I always feel like people make too big a deal out of entanglement. In my opinion it is just a combination of a conserved quantity and an initial lack of knowledge. Imagine that I had a machine that always creates one blue and one red ping-pong ball at the same time (|b > and |r > respectively). The machine now puts both balls into identical packages (so I cannot observe them) and one of the packages is sent to Tokio. I did not know which ball was sent to Tokio and which stayed with me - they are in a superposition (|br >+|rb >), meaning that either the blue ball is with me and the red one in Tokio or vice versa - they are entangled. So far no magic has happened. Now I call my friend in Tokio who got the ball: "What color was the ball you received in that package?" He replies: "The ball that I got was blue. Why did you send me ball in the first place?" Now, the fact that he told me makes the superpositon wavefunction collapse (yes, that is what the Copenhagen interpretation would tell us). As a result I know without opening my box that it contains a red ball. But this is really because there is an underlying conservation law and because now I know the other state. I don't see how just looking at the conserved quantity I am in a timeless state outside of the 'universe' - this is just one way of interpreting it. By the way, the wave function for my box with the undetermined ball does not collapse when the other ball is observed by my friend in Tokio. Only when he tells me does the wavefunction collapse - he did not even know that I had a complementary ball. On the other hand if he knew about the way the experiment was conducted then he would have known that I had to have a red ball - the wavefunction collapses as soon as he observed his ball. For him it is determined that my ball must be red. For me however the superposition is intact until he tells me. ;-)

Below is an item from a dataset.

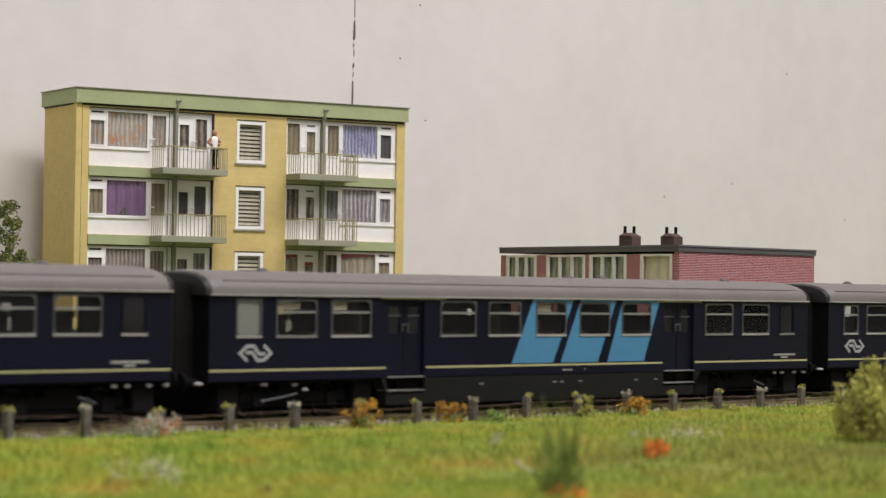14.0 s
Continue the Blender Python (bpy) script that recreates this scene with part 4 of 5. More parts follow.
    part("warning_triangle", Shape().prism([(-0.52, 3.27), (-0.75, 3.27), (-0.63, 3.45)], "x", -0.018, -0.006), LINE_YELLOW, t)
    part("warning_dash", Shape().box(-0.018, -0.006, -1.06, -0.80, 3.28, 3.31), DECAL, t)
    for x in (2.3, L - 2.3):
        bogie(t, x, 2.4, 0.47)
    # Black filler block, added so no bright ground shows below the car.
    part("underframe_filler", Shape().box(0.3, 10.0, -0.4, 0.4, 0.15, 0.88), CHASSIS, t)
    part("equipment_box", Shape().soft(4.0, 6.4, -1.2, 1.2, 0.35, 0.86, 0.05).box(5.05, 5.15, -1.35, -1.2, 0.4, 0.86), CHASSIS, t)
    return t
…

Sorry, Johannes, you just develop a simple hidden-parameters theory and it's experimentally proven that these don't work. Entangeled states are neither the blue nor the red ball they are really bluered (or redblue) till the point the measurement is done.

Hm, to me this looks like a bad joke... The "emergent time" concept used is still the old proposal by Page and Whotters where time emerges from something fundamentally unobservable (the wave function of the Universe). That's as good as claiming that time emerges from God. If I understand correctly, the paper now deals with the situation where a finite system is taken as "Mini-Universe" and the experimentalist in the lab can play "God of the Mini-Universe". This works, of course, but it doesn't really tell us anything about emergent time, does it?

Actually, it has not been proven conclusively that hidden variable theories don' work - although this is the opinion of most physicists these days. But a non-local hidden variable would still be allowed - I don't see why that could not be equivalent to a conserved quantity within the system. As far as the two balls go it is fine to say they are undetermined instead of saying they are in bluered or redblue state - for all intents and purposes it does not affect us (because if it would the wavefunction would have collapsed) so we can't say anything about it in the first place.

Non-local hidden variables may work, but in my opinion they don't add anything to the picture. The (at least to non-physicists) contraintuitive fact that there cannot be a variable that determines ab initio the color of the ball going to Tokio will remain (in your example this may not even be true since the example is too simple...).